The other likely trigger would be a collapse of the US economy from within resulting from a bursting of the mortgage bubble. The recent US economic "recovery" arose almost entirely from low mortgage rates (set ultimately by the Fed), which allowed families to refinance their homes, cash out some of their equity, and use the money for immediate consumption. With oil prices soaring, the Fed will eventually have to raise interest rates steeply in order to contain inflation. But this may cause millions of homeowners to default on their currently low-interest adjustable-rate mortgages. In that event, property values would plummet, and with them would go the stock market and the economy as a whole.

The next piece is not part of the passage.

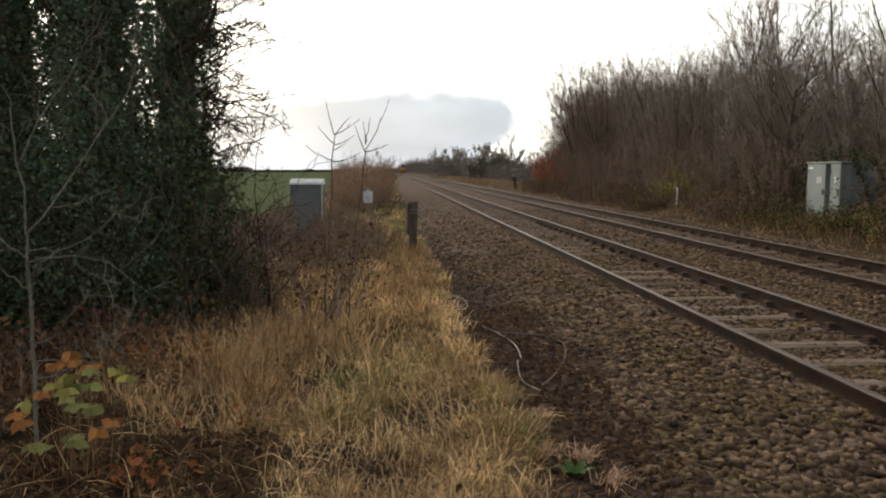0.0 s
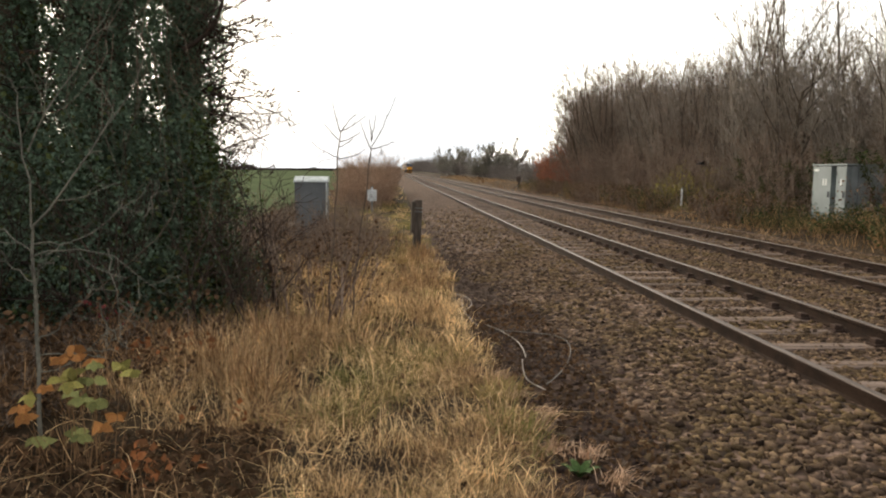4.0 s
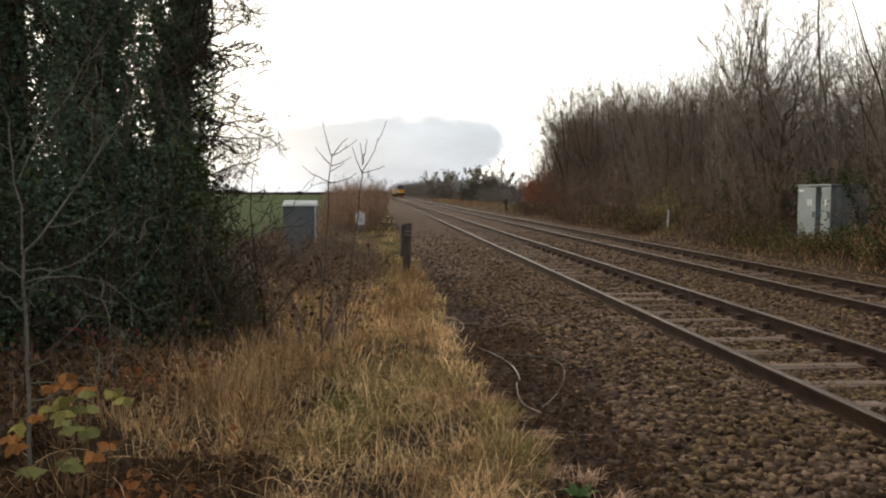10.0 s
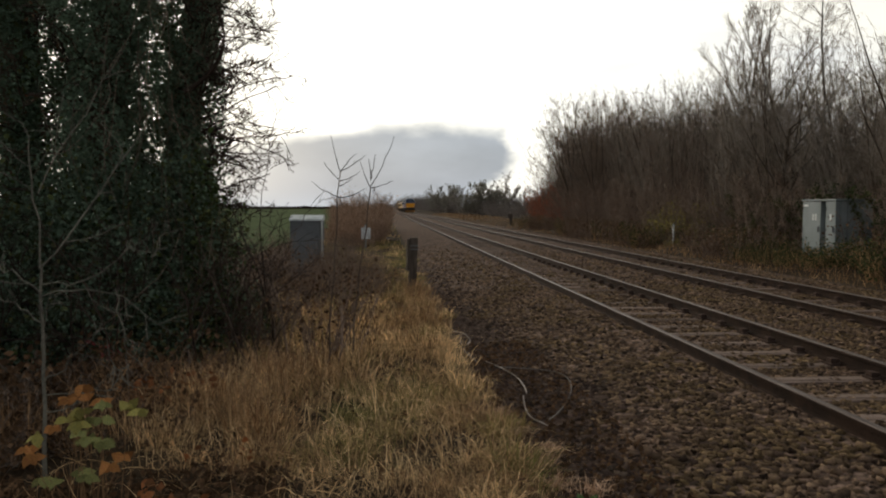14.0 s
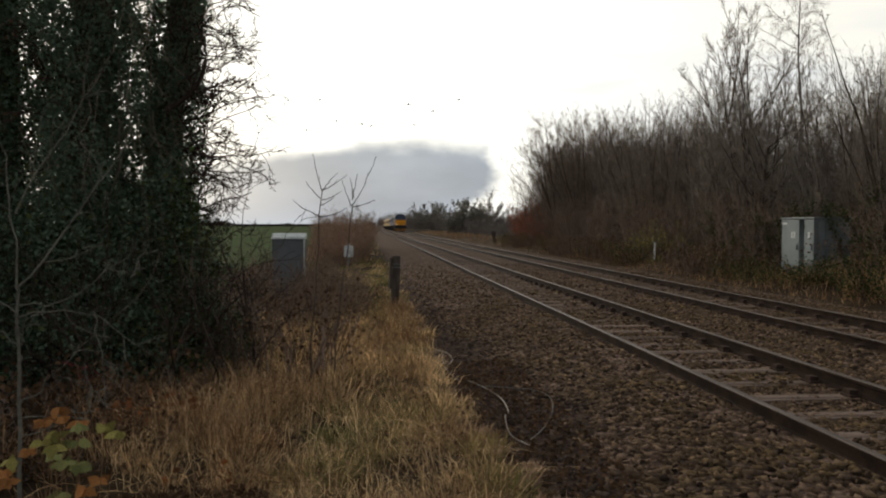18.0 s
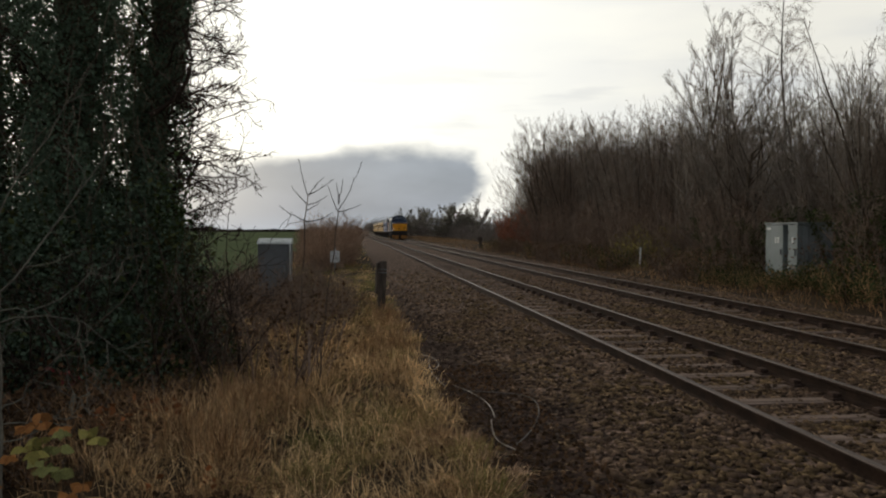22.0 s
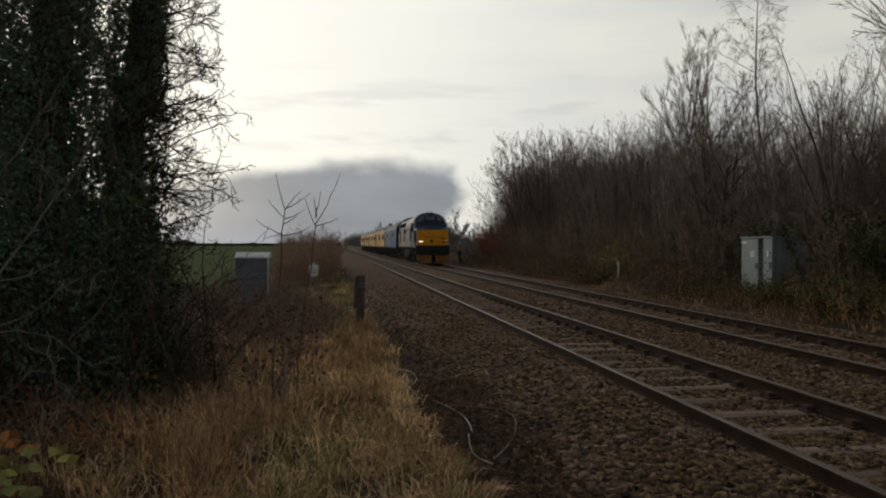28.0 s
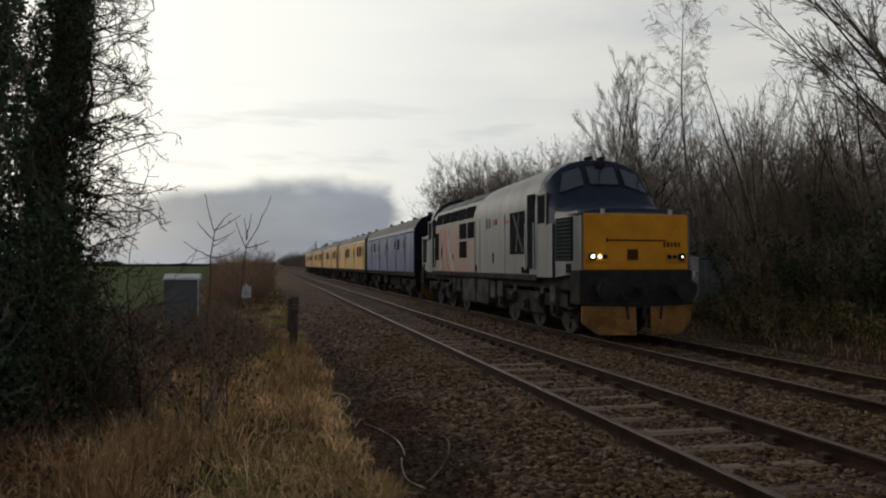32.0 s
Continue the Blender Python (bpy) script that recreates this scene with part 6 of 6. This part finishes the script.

LMFAO!!! The world knows if the dollar goes down it's screwed. They will support it or the entire world's economy is going into the crapper, just as our strong dollar policy in the 90's lifted the world economy out of it.
It's funny that all the people who were bitching about us losing our manufacturing base are now bitching about a weak dollar and inflation risk.
Perhaps you've been travelling to the deepest of Amazon jungles to not know that oil price has declined steeply from $56 to low 40's in just a few weeks.
I posted at that time that the HB's would rally strongly since oil price had been artificially pumped up by new hedge funds with huge fresh money flow. Those inexperienced hedgies couldnt find any good trade but on the commodities market. The result was ugly; the inexperienced got killed buying the "uptrend" at $50's with largely leveraged money.
If you want to invest/trade, listen to the markets. Dont listen to the stupid newsletters who have been preaching doom-and-gloom since 2000 tech bubble burst. Certainly there are sectors of economy that are growing nicely. Those newsletters and the perma-bears have been losing shirts since the 1980's. Sooo, how do they keep their shirts (i.e. still make money)? BY SELLING EXPENSIVE BUT STUPID ADVICES TO UNINFORMED CASUAL INVESTORS.
To add to that, oil is only expensive in dollars. It's much cheaper in Euros, Pounds, and Yen.
Bears do on occasion make money, but if you look at the average length of bullish periods to bearish ones, being bearish is an uphill battle.
If someday when people realize they are buying companies instead of stocks, they'll think these things through a little more from a profitability standpoint rather than Vegas odds. There are macroeconomic forces that affect profitability both positively and negatively. But to place your "bet" or investment decision entirely on those forces is flawed thinking.
More money is lost on Wall Street by paying too much for a company than is lost by deteriorating business climates. But hey, that's what makes the candlesticks on a stock chart.